And now for some helpful scientific advice: When that IRS agent comes to your office to conduct an audit, offer him a cup of coffee. And when you're sitting down to do your holiday shopping online, make sure you're cradling a large glass of iced tea. The physical sensation of warmth encourages emotional warmth, while a chilly drink in hand serves as a brake on rash decisions — those are the practical lesson being drawn from recent research by two Yale-educated psychologists, published last week in Science magazine.
Encountering warmth or cold lights up the insula — a walnut-sized section of the brain — says John A. Bargh, a professor of psychology at Yale, who co-authored the paper with Lawrence E. Williams of the University of Colorado who received his Ph.D. from Yale earlier this year. And the insula is the same part of the brain engaged when we evaluate who we can trust in economic transactions, Bargh says.

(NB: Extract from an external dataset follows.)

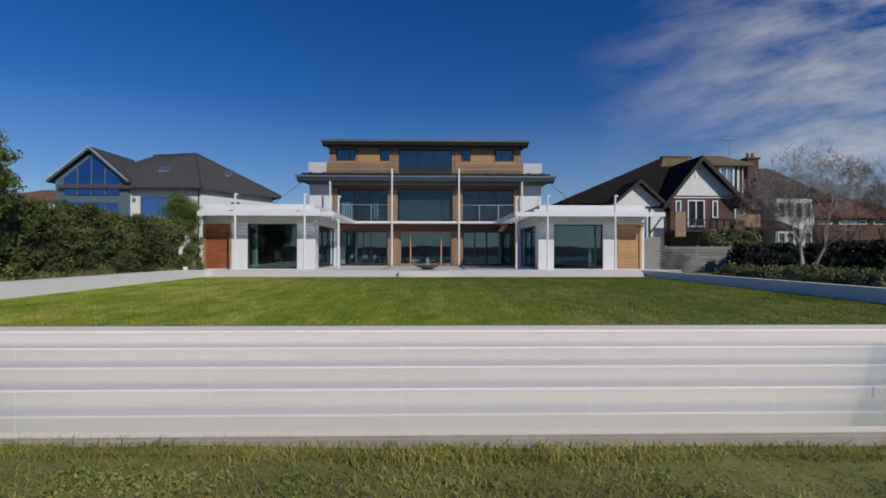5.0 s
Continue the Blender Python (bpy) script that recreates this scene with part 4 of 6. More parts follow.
part("rear_roof", box(5.9, 8.0, 23.5, 27.2, 8.15, 8.4, bevel=0.02), SLATE_GREY, house)
part("rear_wall", box(6.4, 7.4, 24.0, 27.0, 6.62, 8.15), WHITE, house)
for x in (-2.5, 1.86):
    for z, y in ((8.35, TY), (5.4, FY), (2.2, FY)):
        part("wall_lamp", tube((x, y - 0.1, z - 0.11), (x, y - 0.1, z + 0.11), 0.045, sides=10), STEEL, house, "small steel wall lamp")


# flat-roofed wings
def wing(side):
    s = 1 if side == "east" else -1
    y0, y1 = 10.7, 20.0

    def sp(a, b):
        """A span given from the middle outwards."""
        return (C0 + a, C0 + b) if s > 0 else (C0 - b, C0 - a)
    ex = 5.96 if s > 0 else 5.64
    win = (6.77, 9.37) if s > 0 else (6.57, 9.13)
    woody = (10.1, 11.4) if s > 0 else (9.92, 11.37)
    out = 11.55 if s > 0 else 11.4
    wx0, wx1 = sp(*win)
    dx0, dx1 = sp(*woody)
    o0, o1 = sp(ex, out)
    # front wall and inner side wall
    part("wall", pierced("x", y0, y0 + 0.35, o0, o1, -0.7, 3.5, [(wx0, wx1, 0.655, 2.98), (dx0, dx1, 0.66, 2.98)]), WHITE, house, "white rendered wing wall")
    ix = (o0, o0 + 0.3) if s > 0 else (o1 - 0.3, o1)
    part("wall", pierced("y", *ix, y0 + 0.35, FY - 0.06, -0.7, 3.5, [(11.5, 16.4, 0.655, 2.98)]), WHITE, house)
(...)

Psychologists have known since the mid 1940s that one person's perceptions of another's "warmth" is a powerful determining factor in social relationships. Judging someone to be either "warm" or "cold" is a primary consideration, even trumping evidence that a "cold" person may be more competent. Much of this is rooted in very early childhood experiences, Bargh argues, when infants' conceptual sense of the world around them is shaped by physical sensations, particularly warmth and coldness. Classic studies by Harry Harlow, published in 1958, showed monkeys preferred to stay close to a cloth surrogate mother rather than one made of wire, even when the wire "mother" carried a food bottle. Harlow's work and subsequent studies have led psychologists to stress the need for warm physical contact from caregivers to help young children grow into healthy adults with normal social skills.

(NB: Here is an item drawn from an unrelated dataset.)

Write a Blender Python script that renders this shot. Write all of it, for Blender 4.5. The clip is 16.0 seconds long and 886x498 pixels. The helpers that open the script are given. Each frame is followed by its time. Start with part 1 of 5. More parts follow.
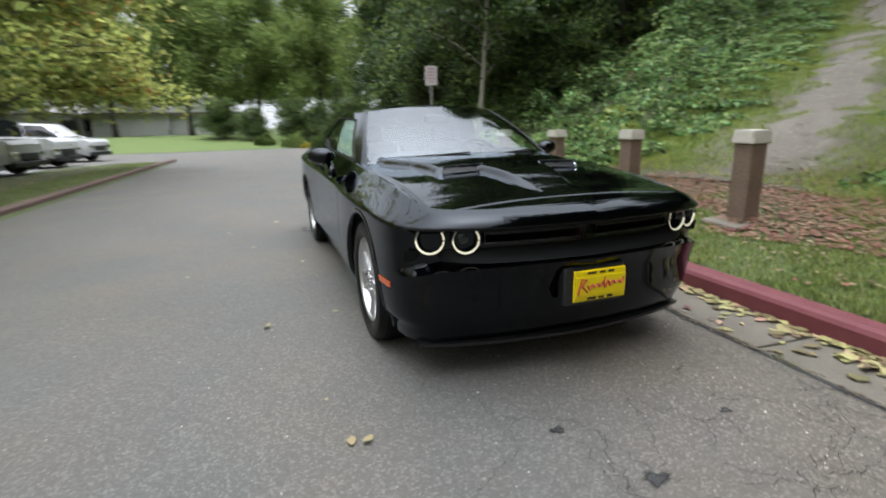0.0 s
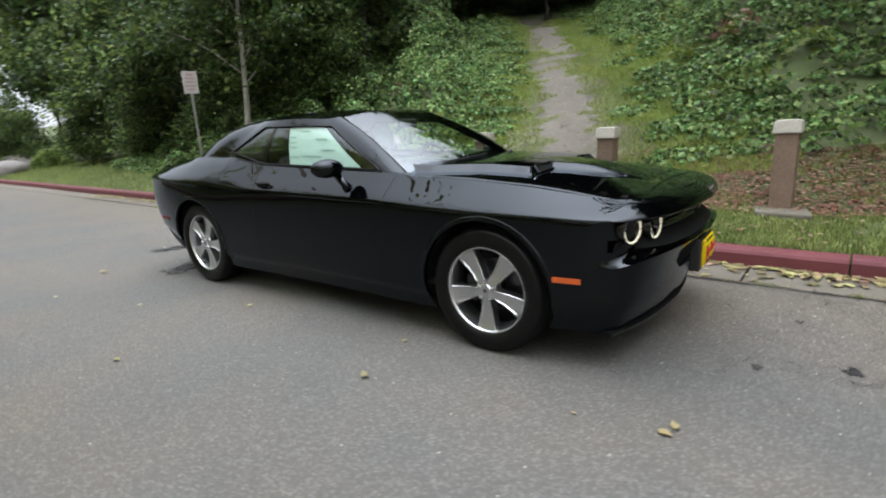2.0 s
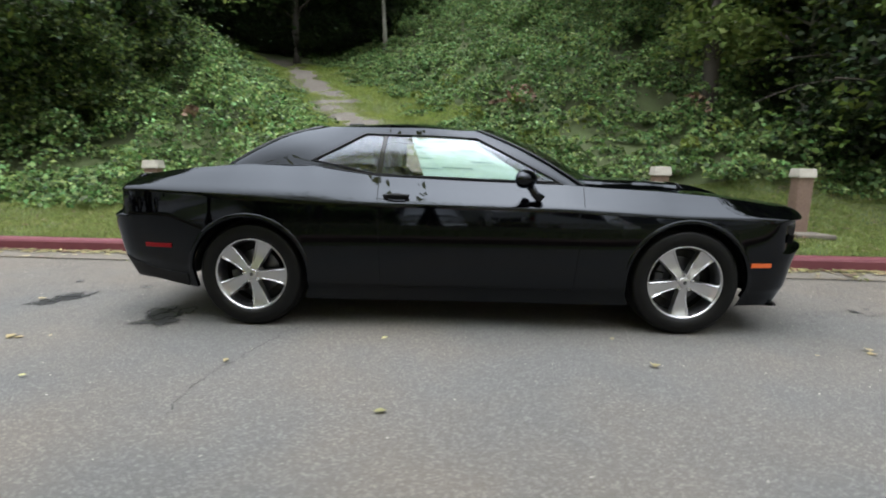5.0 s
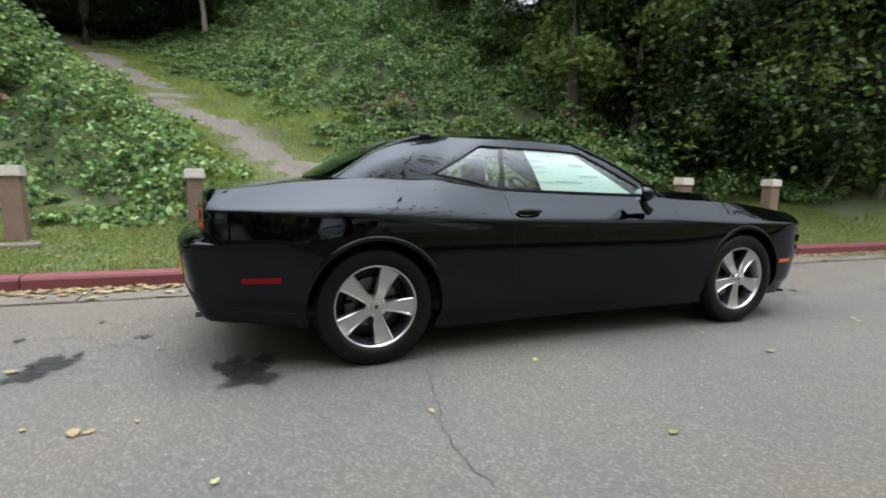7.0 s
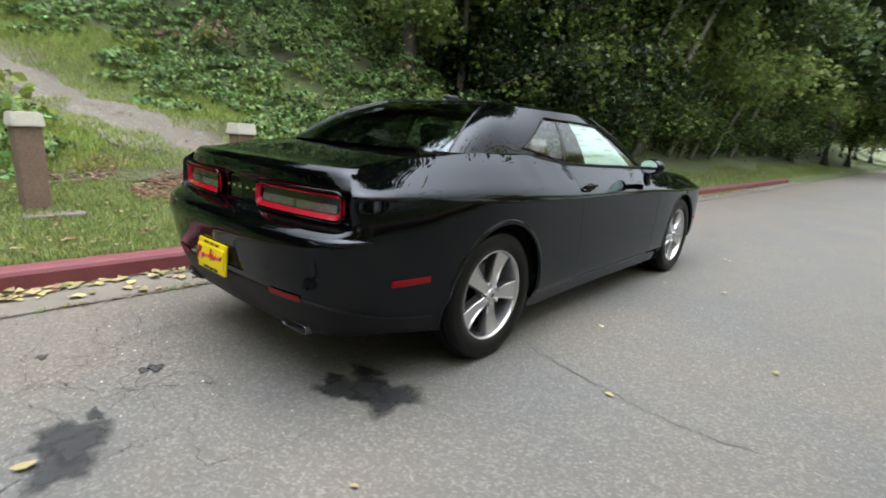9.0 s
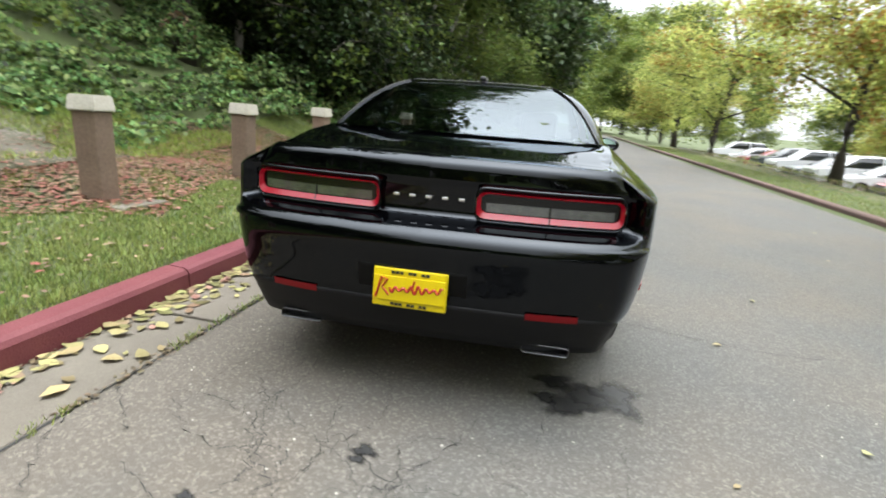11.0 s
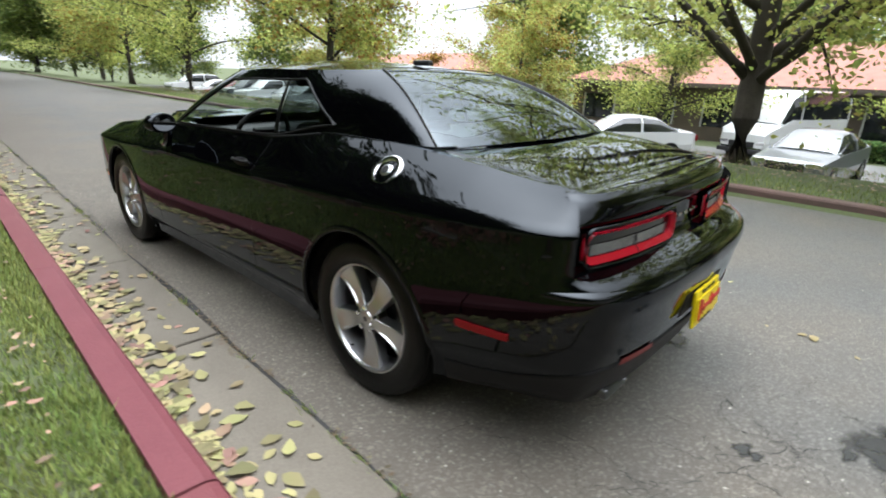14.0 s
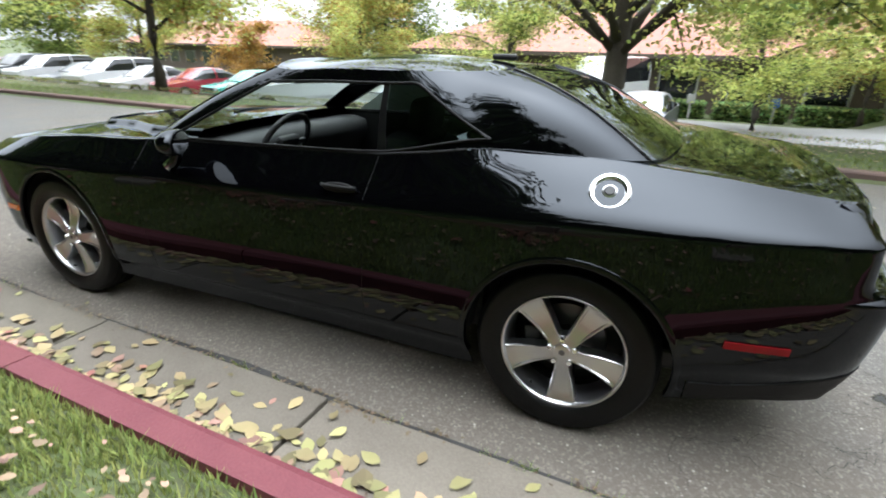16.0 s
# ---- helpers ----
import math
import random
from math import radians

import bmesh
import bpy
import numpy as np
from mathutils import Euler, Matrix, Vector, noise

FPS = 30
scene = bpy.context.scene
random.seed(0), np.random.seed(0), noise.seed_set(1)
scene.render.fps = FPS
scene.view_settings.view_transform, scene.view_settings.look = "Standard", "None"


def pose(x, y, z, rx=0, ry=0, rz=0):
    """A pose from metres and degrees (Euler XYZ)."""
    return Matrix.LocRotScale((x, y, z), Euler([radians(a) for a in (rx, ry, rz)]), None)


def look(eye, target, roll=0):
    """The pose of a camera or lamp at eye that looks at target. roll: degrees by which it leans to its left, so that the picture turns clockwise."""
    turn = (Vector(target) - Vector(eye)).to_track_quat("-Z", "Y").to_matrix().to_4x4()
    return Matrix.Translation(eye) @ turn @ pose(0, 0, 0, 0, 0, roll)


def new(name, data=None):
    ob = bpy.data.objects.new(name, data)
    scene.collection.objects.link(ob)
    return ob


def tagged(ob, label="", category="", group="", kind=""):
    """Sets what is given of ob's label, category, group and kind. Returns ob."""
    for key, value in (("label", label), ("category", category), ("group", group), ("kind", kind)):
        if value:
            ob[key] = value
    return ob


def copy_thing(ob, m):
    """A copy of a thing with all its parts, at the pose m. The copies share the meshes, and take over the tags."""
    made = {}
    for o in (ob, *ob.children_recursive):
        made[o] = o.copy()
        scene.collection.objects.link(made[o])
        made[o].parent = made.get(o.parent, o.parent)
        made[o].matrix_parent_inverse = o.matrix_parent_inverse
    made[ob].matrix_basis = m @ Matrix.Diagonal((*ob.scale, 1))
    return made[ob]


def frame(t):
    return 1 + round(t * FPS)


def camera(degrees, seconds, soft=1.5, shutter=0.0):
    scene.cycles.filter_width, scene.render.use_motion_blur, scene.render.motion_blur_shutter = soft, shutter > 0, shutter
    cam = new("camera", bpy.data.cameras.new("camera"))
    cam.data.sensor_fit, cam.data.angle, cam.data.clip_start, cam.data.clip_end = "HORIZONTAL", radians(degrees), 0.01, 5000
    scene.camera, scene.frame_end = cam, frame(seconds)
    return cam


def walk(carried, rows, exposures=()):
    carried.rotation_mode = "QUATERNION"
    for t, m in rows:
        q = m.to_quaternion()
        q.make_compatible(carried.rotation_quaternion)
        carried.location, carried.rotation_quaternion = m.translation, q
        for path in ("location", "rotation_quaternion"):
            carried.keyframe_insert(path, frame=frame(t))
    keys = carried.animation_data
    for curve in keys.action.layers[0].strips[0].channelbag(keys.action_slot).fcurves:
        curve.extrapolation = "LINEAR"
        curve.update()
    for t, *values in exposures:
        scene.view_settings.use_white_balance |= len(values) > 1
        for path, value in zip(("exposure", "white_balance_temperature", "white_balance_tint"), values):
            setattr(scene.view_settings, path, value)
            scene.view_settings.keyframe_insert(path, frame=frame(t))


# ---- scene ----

Feelings of "warmth" and "coolness" in social judgments appears to be universal. Although no comprehensive worldwide study has been done, Bargh says that describing people as "warm" or "cold" is common to many cultures, and studies have found those perceptions influence judgment in dozens of countries. To test the relationship between physical and psychological warmth, the researchers conducted two experiments. The first involved a group of 41 undergraduates who were taken by elevator to a fourth floor room. During the ride, a research assistant who was unaware of the study's hypotheses, handed the test subject either a hot cup of coffee, or a cold drink, to hold while the researcher filled out a short information form on a clipboard. The drink was then handed back. When the subjects arrived at the testing room, they were presented with a personality profile describing "Person A" and asked to rate that person's personality traits. Those who had briefly held the warm drink assessed Person A as warmer than test subjects who had held the iced drink.
"We are grounded in our physical experiences even when we think abstractly," says Bargh.

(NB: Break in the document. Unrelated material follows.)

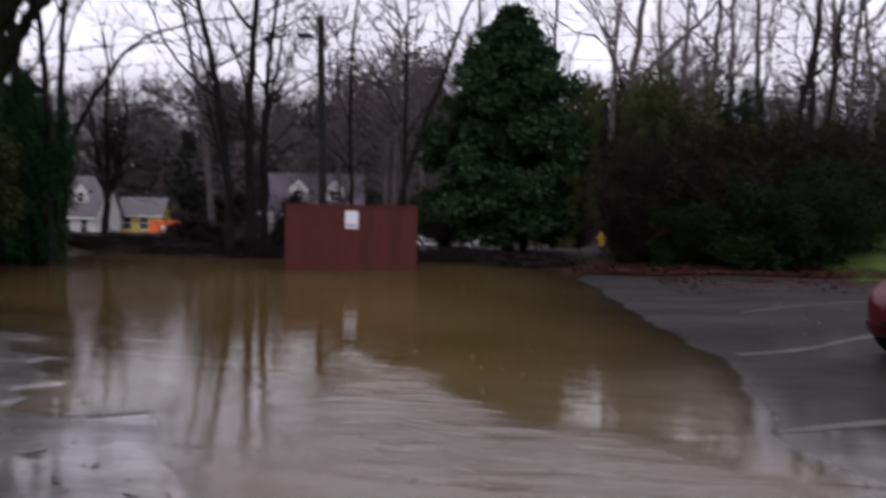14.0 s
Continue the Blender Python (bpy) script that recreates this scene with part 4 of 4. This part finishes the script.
SHRUBS = [("green", 3.4, 24.0, 1.7, 2.0), ("green", 4.3, 23.4, 1.4, 2.0), ("green", 4.9, 24.8, 1.6, 2.4), ("green", 2.0, 24.4, 1.2, 1.5),
          ("brown", 1.2, 25.8, 1.9, 3.3), ("brown", 2.8, 26.0, 2.0, 3.1), ("brown", 4.4, 26.3, 2.1, 3.4), ("brown", 5.5, 27.2, 2.0, 3.0), ("brown", 6.5, 29.6, 1.8, 3.1), ("brown", 7.4, 31.5, 2.0, 3.3),
          ("olive", 0.3, 48.5, 2.3, 9.0), ("green", 6.2, 25.7, 1.4, 2.1), ("olive", 1.1, 28.2, 1.35, 4.9), ("olive", 1.9, 28.6, 1.8, 4.8), ("green", 4.0, 29.0, 0.9, 5.0), ("olive", 3.8, 29, 1.9, 3.7), ("brown", 5.6, 29.2, 2.0, 3.4), ("olive", 6.6, 33.2, 2.0, 3.6),
          ("olive", -1.0, 50.0, 2.4, 9.5), ("brown", 2.4, 50.0, 2.6, 10.0), ("brown", 0.6, 24.9, 1.2, 1.9), ("brown", 3.2, 24.9, 1.5, 2.6), ("olive", 10.8, 32.5, 2.2, 4.0), ("green", 12.8, 34, 2.4, 3.6), ("green", 15, 33, 2.4, 3.6), ("green", 17, 30.5, 2.4, 3.6), ("green", 18.5, 27, 2.4, 3.4),
          ("brown", 11.5, 36, 2.6, 3.8), ("brown", 14.5, 36, 2.6, 3.8), ("olive", 5, 33, 2.2, 3.8), ("brown", 2.2, 32, 2.2, 3.8),
          ("olive", -11.8, 16.2, 1.3, 2.7), ("olive", -11.0, 16.7, 0.9, 2.3), ("brown", -11.3, 16.0, 0.8, 1.2), ("olive", -12.4, 18.6, 1.6, 2.6), ("olive", -12.9, 16.5, 1.7, 3.0), ("olive", -12.7, 19.8, 0.9, 2.2), ("brown", -13.4, 20.3, 1.5, 2.8), ("olive", -14.4, 23.8, 1.3, 2.2), ("green", -14.6, 18.5, 1.9, 3.8),
          ("ivy", -12.35, 21.2, 0.95, 3.9), ("ivy", -12.9, 21.9, 1.0, 3.3), ("ivy", -12.7, 20.6, 0.75, 3.0), ("green", -14.5, 14.2, 2.3, 9.0), ("green", -13.2, 12.0, 2.0, 8.5), ("green", -15.5, 9.5, 2.4, 9.0), ("green", -17.5, 16, 2.8, 10.0), ("green", -13.6, 7.0, 2.2, 8.0), ("green", -14.0, 9.8, 1.9, 9.0), ("green", -12.9, 14.4, 1.2, 6.5),
          ("brown", -9.4, 26.2, 0.7, 0.6), ("brown", -8.7, 26.5, 0.6, 0.9), ("brown", -10.2, 26.4, 0.6, 0.45), ("brown", -8.6, 27.4, 0.8, 1.6), ("brown", -5.6, 27.2, 0.9, 1.1), ("brown", -4.2, 27.4, 0.8, 1.0)]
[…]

In a second experiment, done under the guise of a product-evaluation test, participants were asked to hold heated or frozen packs used to treat muscle aches. They were then told they could receive a gift certificate for a friend, or a gift for themselves. Those who held the hot pack proved to be more likely to ask for the gift certificate for a friend, while those who held the frozen pack tended to keep the gift.
"It appears that the effect of physical temperature is not just on how we see others, it affects our own behavior as well," Bargh said. "Physical warmth can make us see others as warmer people, but also cause us to be warmer — more generous and trusting — as well."
The practical advice Bargh takes away from the study is that important decisions are best taken with a cold drink in hand, because that part of the brain that triggers caution in economic and trust decisions is stimulated by cold sensation. Conversely, if you are planning on introducing your fiancee to mom and dad, pass on the icy martinis in that air-conditioned, glass and steel restaurant; do it over a mug of hot chocolate in front of a roaring fire.